Yvonne Lu Counsel Martin Hu & Partners
Yvonne Lu
Counsel
Martin Hu & Partners

In the first part of this article published in the previous issue, the author analyzed the circumstances under which preliminary questions could be involved by examining two examples, particularly looking at cross-border dispute cases in which the author had acted as counsel. In continuation, the author proposes to summarize the two situations of preliminary questions, the governing law, the method of resolution and adjudication steps by taking into account the views of theoretical circles, real-world cases presented in the previous issue and the adjudication experience of judges.

PRELIMINARY QUESTIONS

Two situations. Preliminary questions in private international law can be: (1) the principal question is subject to domestic law and the preliminary question is a foreign-related legal question, and (2) both the preliminary question and the principal question are foreign-related legal questions. Both of the company licence/certificate return cases presented in the previous issue fall into the former category.

Determination of the governing law. There are two arguments in theoretical circles, one that the law of the country whose legislation governs the principal question should determine the law governing the preliminary question, and the other that it should be determined based on the law of the place where the court is located. However, with the increasing number of cases relating to preliminary questions in practice and the increasing complexity and variety of types, it is now difficult to use a single rule to determine the law that governs a preliminary question. The judges in the Bading case (see the previous issue) adopted the case analysis theory, which has arisen in recent years, namely that there is no uniform mechanical method for resolving the preliminary question in each case, and that the determination needs to be made based on the relationship between the countries whose laws govern the preliminary question and the principal question, on the one hand, and the country where the court is located.

Method of resolution and adjudication steps. (1) Looking at the circumstances of the two cases presented in the previous issue, where a judgment or ruling has not been rendered on the preliminary question by the court of another jurisdiction, two issues need to be considered: firstly, the examination by the Chinese court that accepted the principal question as to whether it has jurisdiction over the preliminary question. If it does not, it can suspend the trial of the principal question and tell the parties to institute a legal action in the competent extraterritorial court within a certain period of time to obtain a judgment on the preliminary question. Secondly, if it does have jurisdiction over the preliminary question, it needs to further consider whether it is convenient for it to try the preliminary question. If convenient, it can try the preliminary question with the principal question, and may even try them together by adding third parties. If not convenient, it will likewise suspend trial of the principal question and tell the parties to institute, within a certain period of time, a legal action in respect of the preliminary question with the competent extraterritorial court that can try it more conveniently.

(2) In contrast to the two cases mentioned in the previous issue, if the extraterritorial court has rendered a judgment or ruling on the preliminary question, one possibility is that the case relating to the preliminary question has been recognized (and enforced) by a Chinese court in this case the facts determined in the recognized (and enforced) judgment or ruling of the extraterritorial court equate to the facts determined in the judgment or ruling of the Chinese court.

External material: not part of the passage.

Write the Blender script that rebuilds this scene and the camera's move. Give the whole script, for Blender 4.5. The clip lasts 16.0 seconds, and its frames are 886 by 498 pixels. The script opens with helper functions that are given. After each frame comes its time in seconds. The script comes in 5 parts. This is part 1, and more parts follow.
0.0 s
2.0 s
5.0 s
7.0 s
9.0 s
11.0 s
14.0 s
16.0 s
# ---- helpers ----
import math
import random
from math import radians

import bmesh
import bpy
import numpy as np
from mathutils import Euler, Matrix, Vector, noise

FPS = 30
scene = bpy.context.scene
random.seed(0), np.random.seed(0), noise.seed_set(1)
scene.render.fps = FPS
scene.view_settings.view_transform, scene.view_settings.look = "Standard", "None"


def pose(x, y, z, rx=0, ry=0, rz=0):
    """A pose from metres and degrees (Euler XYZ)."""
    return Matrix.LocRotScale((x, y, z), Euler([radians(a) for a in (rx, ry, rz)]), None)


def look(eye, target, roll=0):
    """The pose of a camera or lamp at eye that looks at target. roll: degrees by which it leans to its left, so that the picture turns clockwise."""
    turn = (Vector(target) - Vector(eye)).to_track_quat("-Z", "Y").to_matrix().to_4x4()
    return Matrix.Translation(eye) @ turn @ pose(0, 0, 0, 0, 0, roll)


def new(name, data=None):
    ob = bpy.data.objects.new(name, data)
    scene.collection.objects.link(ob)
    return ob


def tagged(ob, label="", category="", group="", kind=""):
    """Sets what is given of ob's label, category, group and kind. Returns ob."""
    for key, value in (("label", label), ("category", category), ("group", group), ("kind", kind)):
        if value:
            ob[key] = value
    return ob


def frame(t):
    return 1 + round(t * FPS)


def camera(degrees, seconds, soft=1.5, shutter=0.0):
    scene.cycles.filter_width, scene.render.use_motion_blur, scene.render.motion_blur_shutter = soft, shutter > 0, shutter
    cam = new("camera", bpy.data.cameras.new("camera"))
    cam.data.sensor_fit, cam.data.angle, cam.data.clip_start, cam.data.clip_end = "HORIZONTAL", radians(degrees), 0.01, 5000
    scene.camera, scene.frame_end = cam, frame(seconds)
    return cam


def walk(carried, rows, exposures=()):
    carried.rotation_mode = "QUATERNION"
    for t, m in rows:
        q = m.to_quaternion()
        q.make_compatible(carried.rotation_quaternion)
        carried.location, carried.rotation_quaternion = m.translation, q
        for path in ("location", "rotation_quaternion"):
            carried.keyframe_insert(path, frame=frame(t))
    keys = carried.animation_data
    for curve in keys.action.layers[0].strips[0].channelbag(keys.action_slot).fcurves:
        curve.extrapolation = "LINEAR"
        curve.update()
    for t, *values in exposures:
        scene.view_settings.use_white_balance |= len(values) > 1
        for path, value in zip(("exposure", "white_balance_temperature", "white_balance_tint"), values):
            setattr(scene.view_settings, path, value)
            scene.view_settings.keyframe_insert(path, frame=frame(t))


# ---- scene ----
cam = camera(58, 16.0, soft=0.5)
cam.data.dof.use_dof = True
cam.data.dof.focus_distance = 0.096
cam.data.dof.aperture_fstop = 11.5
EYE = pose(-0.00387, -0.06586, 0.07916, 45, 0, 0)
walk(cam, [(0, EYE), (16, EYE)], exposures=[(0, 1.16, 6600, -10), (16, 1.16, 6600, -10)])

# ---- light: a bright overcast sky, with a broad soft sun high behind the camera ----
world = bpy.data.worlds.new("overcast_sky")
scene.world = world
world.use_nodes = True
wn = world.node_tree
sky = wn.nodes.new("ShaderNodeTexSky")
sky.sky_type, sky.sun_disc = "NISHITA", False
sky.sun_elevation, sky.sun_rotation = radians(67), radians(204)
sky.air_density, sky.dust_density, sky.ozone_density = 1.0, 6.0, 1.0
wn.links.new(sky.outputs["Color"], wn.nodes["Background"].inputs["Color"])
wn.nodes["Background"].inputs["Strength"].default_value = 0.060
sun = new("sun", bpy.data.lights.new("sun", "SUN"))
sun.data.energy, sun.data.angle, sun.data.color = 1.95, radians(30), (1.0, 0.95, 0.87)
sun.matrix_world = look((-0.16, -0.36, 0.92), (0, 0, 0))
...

Another possibility is that if the above mentioned judgment or ruling on the preliminary question has not been recognized by a Chinese court, current laws and judicial interpretations are silent on whether the judges can treat the extraterritorial judgment or ruling as evidence. Scholars argue that the court trying the principal question is required to examine, in accordance with regulations on jurisdiction, whether the court that rendered the judgment or ruling has jurisdiction over the preliminary question. If it does, it can refer to the approach in China Agricultural Finance Company Limited v Guangdong Samsung Enterprise (Group) Company Axle Company Limited. The loan security dispute case tried by the Supreme People’s Court treated the preliminary question as evidence and confirmed it if the parties had no counter evidence. And if it does not, it may be deemed that there is no judgment or ruling relating to the preliminary question.

CONCLUSION

Where a court does not have jurisdiction over the preliminary question or has jurisdiction but finds it inconvenient to try the question, if the court tries the preliminary question with the principal question, the litigation rights of the parties to the preliminary question may not be accorded the protections that they are entitled to. Under such circumstances, the fairness of the judgment rendered by the court on the rights-obligation relationship between the parties will be questionable and it is possible this ruling will be unable to secure recognition and enforcement in other relevant countries (particularly the country that deems itself to have jurisdiction over the preliminary question).

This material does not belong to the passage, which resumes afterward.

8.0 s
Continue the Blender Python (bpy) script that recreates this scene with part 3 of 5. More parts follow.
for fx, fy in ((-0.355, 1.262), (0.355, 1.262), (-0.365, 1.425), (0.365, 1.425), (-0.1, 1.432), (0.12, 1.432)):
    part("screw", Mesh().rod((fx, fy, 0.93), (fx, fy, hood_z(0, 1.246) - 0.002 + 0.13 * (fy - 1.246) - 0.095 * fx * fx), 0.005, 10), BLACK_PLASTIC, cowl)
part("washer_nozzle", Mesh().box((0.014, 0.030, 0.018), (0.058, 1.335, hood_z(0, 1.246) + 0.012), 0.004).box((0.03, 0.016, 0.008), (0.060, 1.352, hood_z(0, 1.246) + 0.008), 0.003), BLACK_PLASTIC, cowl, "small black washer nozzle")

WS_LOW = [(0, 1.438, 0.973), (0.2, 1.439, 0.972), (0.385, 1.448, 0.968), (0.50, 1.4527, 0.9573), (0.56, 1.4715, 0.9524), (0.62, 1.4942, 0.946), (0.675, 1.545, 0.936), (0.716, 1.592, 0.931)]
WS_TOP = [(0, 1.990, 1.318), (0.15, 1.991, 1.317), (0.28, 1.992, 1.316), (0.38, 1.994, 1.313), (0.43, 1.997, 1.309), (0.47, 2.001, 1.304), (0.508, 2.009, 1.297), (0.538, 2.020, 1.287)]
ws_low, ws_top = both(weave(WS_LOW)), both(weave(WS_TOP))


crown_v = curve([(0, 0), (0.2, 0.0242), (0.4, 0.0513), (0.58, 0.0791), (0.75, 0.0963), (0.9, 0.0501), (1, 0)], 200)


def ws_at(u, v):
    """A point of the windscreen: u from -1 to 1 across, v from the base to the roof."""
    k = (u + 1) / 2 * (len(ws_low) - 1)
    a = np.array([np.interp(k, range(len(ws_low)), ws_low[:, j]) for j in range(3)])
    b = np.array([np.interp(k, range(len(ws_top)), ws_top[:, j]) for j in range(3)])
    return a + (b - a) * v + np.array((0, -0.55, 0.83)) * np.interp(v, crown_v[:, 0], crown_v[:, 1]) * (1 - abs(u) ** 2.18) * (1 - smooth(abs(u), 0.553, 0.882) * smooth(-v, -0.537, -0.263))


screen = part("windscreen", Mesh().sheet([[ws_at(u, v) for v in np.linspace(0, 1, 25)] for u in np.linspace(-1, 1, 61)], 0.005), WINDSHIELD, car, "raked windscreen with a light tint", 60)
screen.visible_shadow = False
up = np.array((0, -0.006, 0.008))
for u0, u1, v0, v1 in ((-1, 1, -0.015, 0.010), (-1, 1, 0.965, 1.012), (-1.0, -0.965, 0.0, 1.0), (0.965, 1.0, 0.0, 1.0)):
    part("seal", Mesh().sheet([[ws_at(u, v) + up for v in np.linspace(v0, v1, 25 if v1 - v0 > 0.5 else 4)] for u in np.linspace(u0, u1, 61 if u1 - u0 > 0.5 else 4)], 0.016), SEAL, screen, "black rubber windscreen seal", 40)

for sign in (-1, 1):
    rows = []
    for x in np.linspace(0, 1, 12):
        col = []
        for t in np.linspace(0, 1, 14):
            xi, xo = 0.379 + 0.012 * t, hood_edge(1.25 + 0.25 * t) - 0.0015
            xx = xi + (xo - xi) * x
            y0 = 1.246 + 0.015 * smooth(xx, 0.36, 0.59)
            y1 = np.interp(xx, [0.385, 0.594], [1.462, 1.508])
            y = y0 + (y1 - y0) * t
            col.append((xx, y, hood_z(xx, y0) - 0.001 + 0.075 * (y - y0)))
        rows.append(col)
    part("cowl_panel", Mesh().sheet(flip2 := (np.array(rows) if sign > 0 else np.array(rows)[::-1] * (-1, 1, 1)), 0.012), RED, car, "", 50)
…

The two cases mentioned in the previous issue are different examples on foreign-related preliminary questions in cross-border dispute resolution. In the case of a company A licence and certificate return, the court trying the principal question did not have jurisdiction over the preliminary question. In the Bading case, the court trying the principal question had jurisdiction over the preliminary question, but found it inconvenient to proceed with the trial. This latter example is one of the relatively few foreign-related commercial cases in which the Chinese court rendered a ruling on the preliminary question.

Therefore, a ruling may be rendered to suspend the trial pursuant to item (5) of the first paragraph of article 150 of the Civil Procedure Law when facing the circumstances proposed at the beginning of this column.